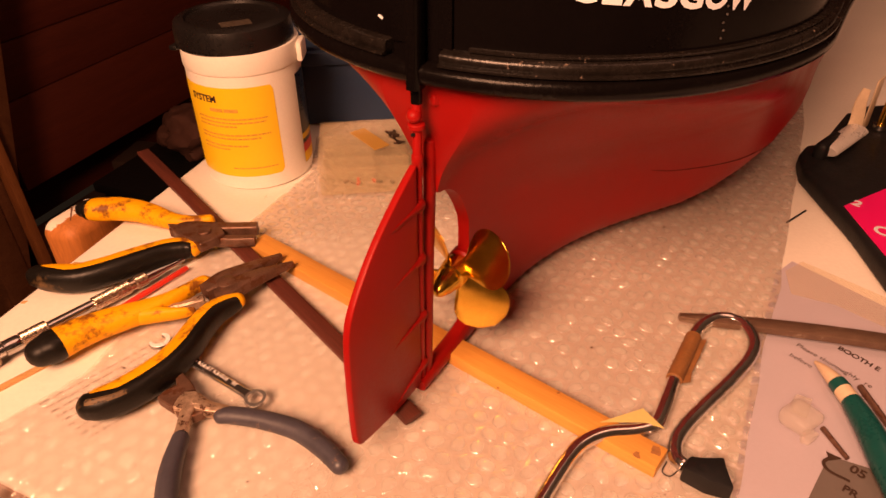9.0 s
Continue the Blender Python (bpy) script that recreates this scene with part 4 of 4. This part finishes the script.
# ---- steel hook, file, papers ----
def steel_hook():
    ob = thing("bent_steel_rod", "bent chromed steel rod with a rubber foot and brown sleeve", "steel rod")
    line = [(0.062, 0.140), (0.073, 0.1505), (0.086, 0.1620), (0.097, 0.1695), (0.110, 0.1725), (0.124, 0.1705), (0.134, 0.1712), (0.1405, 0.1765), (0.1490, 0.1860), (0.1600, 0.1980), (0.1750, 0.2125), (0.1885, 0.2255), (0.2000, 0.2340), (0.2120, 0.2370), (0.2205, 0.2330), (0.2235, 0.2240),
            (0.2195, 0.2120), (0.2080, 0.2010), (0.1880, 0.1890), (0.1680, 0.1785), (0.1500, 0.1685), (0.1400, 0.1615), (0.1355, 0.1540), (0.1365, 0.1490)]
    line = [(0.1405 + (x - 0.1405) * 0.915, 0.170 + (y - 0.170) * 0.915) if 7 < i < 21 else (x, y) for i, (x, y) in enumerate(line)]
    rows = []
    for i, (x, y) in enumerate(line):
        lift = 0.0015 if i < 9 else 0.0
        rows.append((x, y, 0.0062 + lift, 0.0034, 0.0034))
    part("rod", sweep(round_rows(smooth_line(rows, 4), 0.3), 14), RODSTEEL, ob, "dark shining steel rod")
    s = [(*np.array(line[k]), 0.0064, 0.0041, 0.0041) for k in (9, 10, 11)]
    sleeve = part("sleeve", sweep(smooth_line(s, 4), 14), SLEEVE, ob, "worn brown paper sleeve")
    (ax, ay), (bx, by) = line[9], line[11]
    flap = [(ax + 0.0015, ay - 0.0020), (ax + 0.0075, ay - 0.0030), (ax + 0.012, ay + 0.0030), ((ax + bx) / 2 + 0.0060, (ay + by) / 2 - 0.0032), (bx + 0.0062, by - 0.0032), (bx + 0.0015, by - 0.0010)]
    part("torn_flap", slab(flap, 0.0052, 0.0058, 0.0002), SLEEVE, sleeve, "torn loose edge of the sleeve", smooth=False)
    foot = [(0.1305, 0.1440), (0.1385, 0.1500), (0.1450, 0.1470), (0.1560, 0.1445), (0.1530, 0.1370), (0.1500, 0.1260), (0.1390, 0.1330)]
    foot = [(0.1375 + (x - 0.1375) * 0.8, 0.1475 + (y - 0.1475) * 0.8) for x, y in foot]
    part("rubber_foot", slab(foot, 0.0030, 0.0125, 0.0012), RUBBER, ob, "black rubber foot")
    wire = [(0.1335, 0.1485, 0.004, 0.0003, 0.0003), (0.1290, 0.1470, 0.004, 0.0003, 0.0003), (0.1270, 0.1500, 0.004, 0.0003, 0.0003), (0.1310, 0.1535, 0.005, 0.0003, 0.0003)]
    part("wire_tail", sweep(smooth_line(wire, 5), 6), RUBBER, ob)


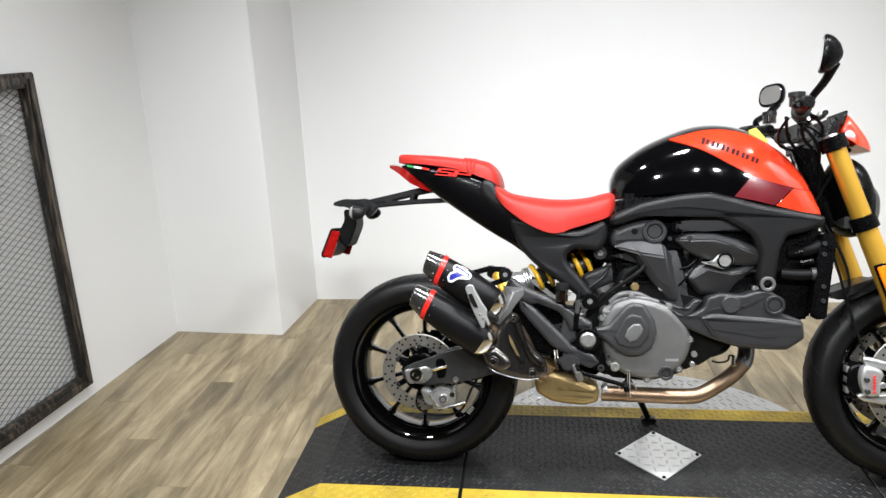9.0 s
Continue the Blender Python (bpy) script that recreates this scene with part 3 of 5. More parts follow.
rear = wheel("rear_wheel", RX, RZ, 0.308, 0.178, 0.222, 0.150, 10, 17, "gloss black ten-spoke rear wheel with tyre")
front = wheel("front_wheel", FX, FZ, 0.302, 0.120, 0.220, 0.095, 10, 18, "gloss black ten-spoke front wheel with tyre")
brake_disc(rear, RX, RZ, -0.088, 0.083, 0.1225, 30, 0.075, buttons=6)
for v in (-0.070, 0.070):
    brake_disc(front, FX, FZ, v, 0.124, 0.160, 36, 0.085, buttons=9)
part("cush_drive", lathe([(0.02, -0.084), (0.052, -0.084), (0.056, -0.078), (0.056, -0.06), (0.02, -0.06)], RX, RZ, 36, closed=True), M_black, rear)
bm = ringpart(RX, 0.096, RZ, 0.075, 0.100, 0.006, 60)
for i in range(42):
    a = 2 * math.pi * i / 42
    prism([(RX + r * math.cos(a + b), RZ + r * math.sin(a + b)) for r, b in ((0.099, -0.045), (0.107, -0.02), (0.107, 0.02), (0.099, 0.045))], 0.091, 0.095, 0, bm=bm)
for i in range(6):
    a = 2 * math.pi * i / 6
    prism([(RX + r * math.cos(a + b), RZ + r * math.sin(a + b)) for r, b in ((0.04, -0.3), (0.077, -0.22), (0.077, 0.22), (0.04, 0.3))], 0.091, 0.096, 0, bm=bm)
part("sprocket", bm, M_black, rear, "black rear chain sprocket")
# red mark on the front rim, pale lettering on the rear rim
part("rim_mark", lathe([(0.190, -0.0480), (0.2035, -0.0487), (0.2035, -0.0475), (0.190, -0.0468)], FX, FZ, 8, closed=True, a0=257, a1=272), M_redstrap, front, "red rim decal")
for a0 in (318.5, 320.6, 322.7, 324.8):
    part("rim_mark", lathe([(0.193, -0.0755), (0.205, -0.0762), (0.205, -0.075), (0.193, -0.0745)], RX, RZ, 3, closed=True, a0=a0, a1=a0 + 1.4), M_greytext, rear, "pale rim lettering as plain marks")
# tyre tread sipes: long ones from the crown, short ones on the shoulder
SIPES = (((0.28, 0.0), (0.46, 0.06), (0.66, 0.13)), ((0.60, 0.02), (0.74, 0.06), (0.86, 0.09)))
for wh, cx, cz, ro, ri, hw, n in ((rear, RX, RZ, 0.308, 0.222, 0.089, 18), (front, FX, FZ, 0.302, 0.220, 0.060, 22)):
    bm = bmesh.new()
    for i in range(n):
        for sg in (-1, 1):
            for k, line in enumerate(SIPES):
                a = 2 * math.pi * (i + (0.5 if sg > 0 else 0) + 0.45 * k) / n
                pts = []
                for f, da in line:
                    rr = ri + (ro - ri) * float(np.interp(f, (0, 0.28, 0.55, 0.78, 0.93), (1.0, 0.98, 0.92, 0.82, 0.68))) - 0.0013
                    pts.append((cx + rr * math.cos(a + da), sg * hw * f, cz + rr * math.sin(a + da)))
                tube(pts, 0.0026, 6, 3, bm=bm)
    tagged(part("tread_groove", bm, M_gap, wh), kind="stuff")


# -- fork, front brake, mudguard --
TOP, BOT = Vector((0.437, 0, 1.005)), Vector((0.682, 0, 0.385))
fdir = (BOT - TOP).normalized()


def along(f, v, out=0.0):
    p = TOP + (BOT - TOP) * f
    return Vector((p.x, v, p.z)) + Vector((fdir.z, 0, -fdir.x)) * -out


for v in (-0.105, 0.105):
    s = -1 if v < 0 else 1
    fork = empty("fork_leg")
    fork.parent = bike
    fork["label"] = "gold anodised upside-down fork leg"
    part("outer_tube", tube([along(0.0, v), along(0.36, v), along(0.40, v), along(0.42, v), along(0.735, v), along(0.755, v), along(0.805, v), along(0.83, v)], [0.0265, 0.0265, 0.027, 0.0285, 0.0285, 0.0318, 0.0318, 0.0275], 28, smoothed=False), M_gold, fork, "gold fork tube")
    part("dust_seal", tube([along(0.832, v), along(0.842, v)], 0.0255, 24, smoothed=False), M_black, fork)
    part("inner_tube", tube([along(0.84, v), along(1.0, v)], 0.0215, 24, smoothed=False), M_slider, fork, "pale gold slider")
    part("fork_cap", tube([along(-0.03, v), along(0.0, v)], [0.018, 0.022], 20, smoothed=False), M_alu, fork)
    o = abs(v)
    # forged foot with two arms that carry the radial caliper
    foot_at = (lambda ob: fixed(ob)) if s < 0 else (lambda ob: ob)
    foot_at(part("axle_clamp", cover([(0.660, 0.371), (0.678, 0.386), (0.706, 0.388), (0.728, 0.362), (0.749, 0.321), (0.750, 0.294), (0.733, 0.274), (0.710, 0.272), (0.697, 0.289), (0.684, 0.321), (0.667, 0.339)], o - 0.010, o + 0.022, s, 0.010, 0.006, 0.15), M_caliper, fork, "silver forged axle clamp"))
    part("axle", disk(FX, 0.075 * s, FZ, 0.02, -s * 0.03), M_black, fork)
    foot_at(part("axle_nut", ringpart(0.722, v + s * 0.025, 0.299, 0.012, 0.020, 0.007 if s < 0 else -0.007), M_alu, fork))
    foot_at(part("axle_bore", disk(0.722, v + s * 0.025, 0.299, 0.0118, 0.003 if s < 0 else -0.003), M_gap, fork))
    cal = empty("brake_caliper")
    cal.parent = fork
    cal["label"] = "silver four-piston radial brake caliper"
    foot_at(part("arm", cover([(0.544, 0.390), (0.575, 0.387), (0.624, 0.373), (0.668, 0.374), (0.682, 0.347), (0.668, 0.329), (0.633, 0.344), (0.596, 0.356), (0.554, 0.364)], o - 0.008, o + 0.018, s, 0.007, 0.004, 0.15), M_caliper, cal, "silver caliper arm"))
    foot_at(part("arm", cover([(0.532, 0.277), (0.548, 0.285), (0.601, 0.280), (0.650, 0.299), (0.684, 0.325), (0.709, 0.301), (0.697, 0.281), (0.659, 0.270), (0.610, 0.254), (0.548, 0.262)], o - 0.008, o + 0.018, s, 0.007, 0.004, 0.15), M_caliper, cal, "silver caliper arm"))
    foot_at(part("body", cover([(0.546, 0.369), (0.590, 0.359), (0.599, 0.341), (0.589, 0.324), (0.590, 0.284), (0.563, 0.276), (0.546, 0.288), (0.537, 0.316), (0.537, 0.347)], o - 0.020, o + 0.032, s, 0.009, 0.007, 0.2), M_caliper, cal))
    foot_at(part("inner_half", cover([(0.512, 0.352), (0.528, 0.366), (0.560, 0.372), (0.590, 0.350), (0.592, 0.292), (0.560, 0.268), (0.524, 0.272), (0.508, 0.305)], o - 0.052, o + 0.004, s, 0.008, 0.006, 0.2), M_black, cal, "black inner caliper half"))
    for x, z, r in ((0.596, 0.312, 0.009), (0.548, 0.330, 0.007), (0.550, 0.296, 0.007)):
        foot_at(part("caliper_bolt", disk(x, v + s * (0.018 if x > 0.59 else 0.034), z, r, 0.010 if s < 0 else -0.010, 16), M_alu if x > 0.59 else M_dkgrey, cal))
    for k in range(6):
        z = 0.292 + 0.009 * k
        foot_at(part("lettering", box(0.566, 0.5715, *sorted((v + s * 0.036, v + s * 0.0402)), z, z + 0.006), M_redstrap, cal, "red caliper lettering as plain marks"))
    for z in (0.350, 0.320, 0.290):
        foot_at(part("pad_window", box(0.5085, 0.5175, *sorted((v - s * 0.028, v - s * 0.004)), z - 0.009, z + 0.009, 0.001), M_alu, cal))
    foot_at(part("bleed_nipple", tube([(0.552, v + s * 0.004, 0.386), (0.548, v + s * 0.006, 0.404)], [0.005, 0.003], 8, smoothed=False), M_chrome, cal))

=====

Task to carry out
List each line of the entries that holds the string "with".

Solution to the problem
Continue the Blender Python (bpy) script that recreates this scene with part 4 of 4. This part finishes the script.
    ob = thing("bent_steel_rod", "bent chromed steel rod with a rubber foot and brown sleeve", "steel rod")
Continue the Blender Python (bpy) script that recreates this scene with part 3 of 5. More parts follow.
rear = wheel("rear_wheel", RX, RZ, 0.308, 0.178, 0.222, 0.150, 10, 17, "gloss black ten-spoke rear wheel with tyre")
front = wheel("front_wheel", FX, FZ, 0.302, 0.120, 0.220, 0.095, 10, 18, "gloss black ten-spoke front wheel with tyre")
    # forged foot with two arms that carry the radial caliper